Sunday, December 7, 2014

Dare to Love by Alleigh Burrows

Nivea Horsham has loved her brothers best friend, Adair Landis for fifteen years.  Adair is taking Nivea to her family's estate where her younger sister is getting married.  While in the first hours of their journey, the coach hits a ditch and the axle breaks.  Landis decides to unhitch the horses and ride to Vincent Hall.  This requires Nivea to also ride.  Her family is horse obsessed and Nivea hates riding.  Because she wants to attend the wedding, she is forced to ride.  When they get to her family's estate, she has lost quite a bit of weight due to the exercise and has also gained confidence.  After Nivea's maid alters her gowns, Landis starts to really notice her.  He ends up seducing her and thoroughly breaking her heart when he calls her a whore after her closest male (and married) friend invites her to lunch.  In London, Dare returns to his man-whore ways and slowly comes to realize that he needs Nivea to complete him.  He only acts when his father who is on his death bed signs a contract for Dare to marry the neighbor.

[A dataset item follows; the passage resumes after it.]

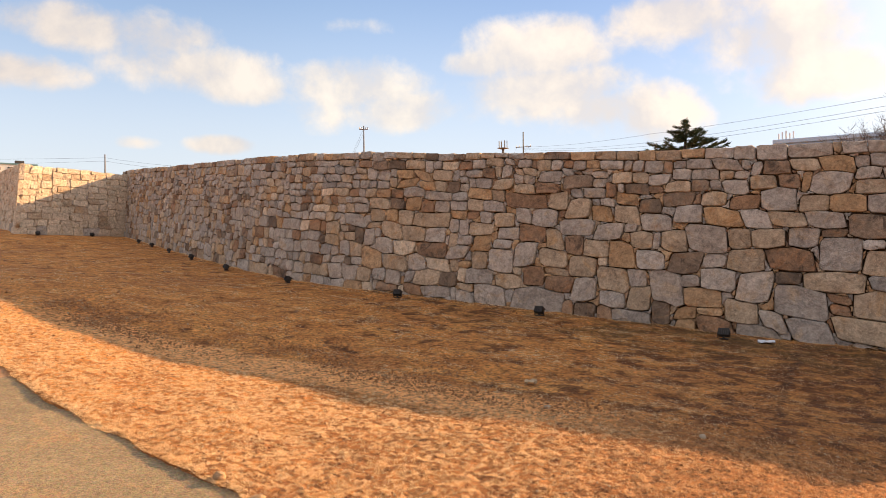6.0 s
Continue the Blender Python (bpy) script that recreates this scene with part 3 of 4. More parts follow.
mark_stones({0: [(-7.41, 0.19, 0.33, 0.29), (-6.89, 0.52, 0.42, 0.32), (-6.39, 0.08, 0.60, 0.20)],
             1: [(-8.16, 0.19, 0.39, 0.28), (-7.38, 0.47, 0.58, 0.30), (-6.64, 0.27, 0.58, 0.27)],
             2: [(-7.96, 0.47, 0.52, 0.37)],
             3: [(-7.53, 0.08, 0.52, 0.15), (-6.96, 0.07, 0.42, 0.18)],
             6: [(-6.41, 0.55, 0.50, 0.23)]})
mark_stones({0: [(-7.66, 0.78, 0.46, 0.29), (-5.99, 0.79, 0.41, 0.24)],
             3: [(-6.56, 0.76, 0.70, 0.30)],
             4: [(-8.31, 0.93, 0.25, 0.31)],
             6: [(-7.17, 0.76, 0.47, 0.28)]})
mark_stones({0: [(-8.47, 1.26, 0.48, 0.24), (-6.48, 1.05, 0.39, 0.28)],
             1: [(-7.86, 1.36, 0.41, 0.24), (-7.50, 1.08, 0.51, 0.30), (-7.17, 1.34, 0.35, 0.29), (-6.96, 1.05, 0.52, 0.29), (-6.57, 1.32, 0.79, 0.27)],
             2: [(-7.50, 1.37, 0.28, 0.25)]})
mark_stones({0: [(-8.30, 1.52, 0.43, 0.19), (-6.98, 1.88, 0.51, 0.19), (-6.43, 1.82, 0.57, 0.18)],
             1: [(-7.81, 1.62, 0.56, 0.20)],
             2: [(-7.01, 1.62, 0.35, 0.23)],
             3: [(-7.41, 1.83, 0.32, 0.18), (-6.67, 1.59, 0.30, 0.26)],
             4: [(-7.37, 1.64, 0.32, 0.19)]})
mark_stones({0: [(-7.94, 2.51, 0.30, 0.21), (-7.64, 2.59, 0.32, 0.13), (-6.31, 2.57, 0.35, 0.13), (-5.62, 2.42, 0.26, 0.17)],
             1: [(-7.29, 2.59, 0.38, 0.13), (-7.01, 2.40, 0.45, 0.17), (-6.95, 2.60, 0.30, 0.12), (-6.38, 2.19, 0.46, 0.20), (-5.75, 2.59, 0.30, 0.13)],
             2: [(-7.22, 2.22, 0.41, 0.16), (-7.16, 2.05, 0.46, 0.16), (-6.82, 2.18, 0.37, 0.18), (-6.72, 2.02, 0.40, 0.16)],
             3: [(-8.25, 2.41, 0.37, 0.14), (-5.89, 2.40, 0.28, 0.17)],
             4: [(-7.86, 2.36, 0.35, 0.18), (-7.46, 2.39, 0.42, 0.16), (-6.63, 2.57, 0.30, 0.15), (-6.02, 2.59, 0.22, 0.12)],
             6: [(-6.22, 2.40, 0.34, 0.15)]})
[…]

I am of two minds about this novel.  I liked the quick witted writing and thought the ending was great.  While Nivea starts off as an plump wallflower that is invisible to her brother's arrogant friend, she grows into a desirable confident woman as she loses more weight.  She is able to deal with Dare seducing her then dumping her.

On the other side, there were things throughout the novel that I got annoyed about. I did not like the character of Dare until almost the end and found him exactly as how the book described him:  arrogant and supercilious and even shallow.  There were many times that I wanted to reach in and just smack Dare and yell at Nivea that she could do much better that a man-whore.

I was totally surprised to find out that this is the authors first novel and this isn't the last in a series.   There are many places in the book where it reads like the author is reminding the readers of events that took place in past novels.  One big pet peeve is the form of address for Nivea.  As her father is the Earl of Cheltenham, she is not "Miss Horsham" but "Lady Nivea".  And the cover!  Dare had been abused by his father and had horrible scars on his back.  He would only have sex with women if he didn't expose his back.  The guy on the cover needs a shirt.

On a side note, I searched the title to leave my review on Goodreads.  Do editors check to see how many other books have the same title?  I had to search by the author's name to find the title.


I received this book as an ARC from NetGalley and the publisher in exchange for an honest review.  Thank you.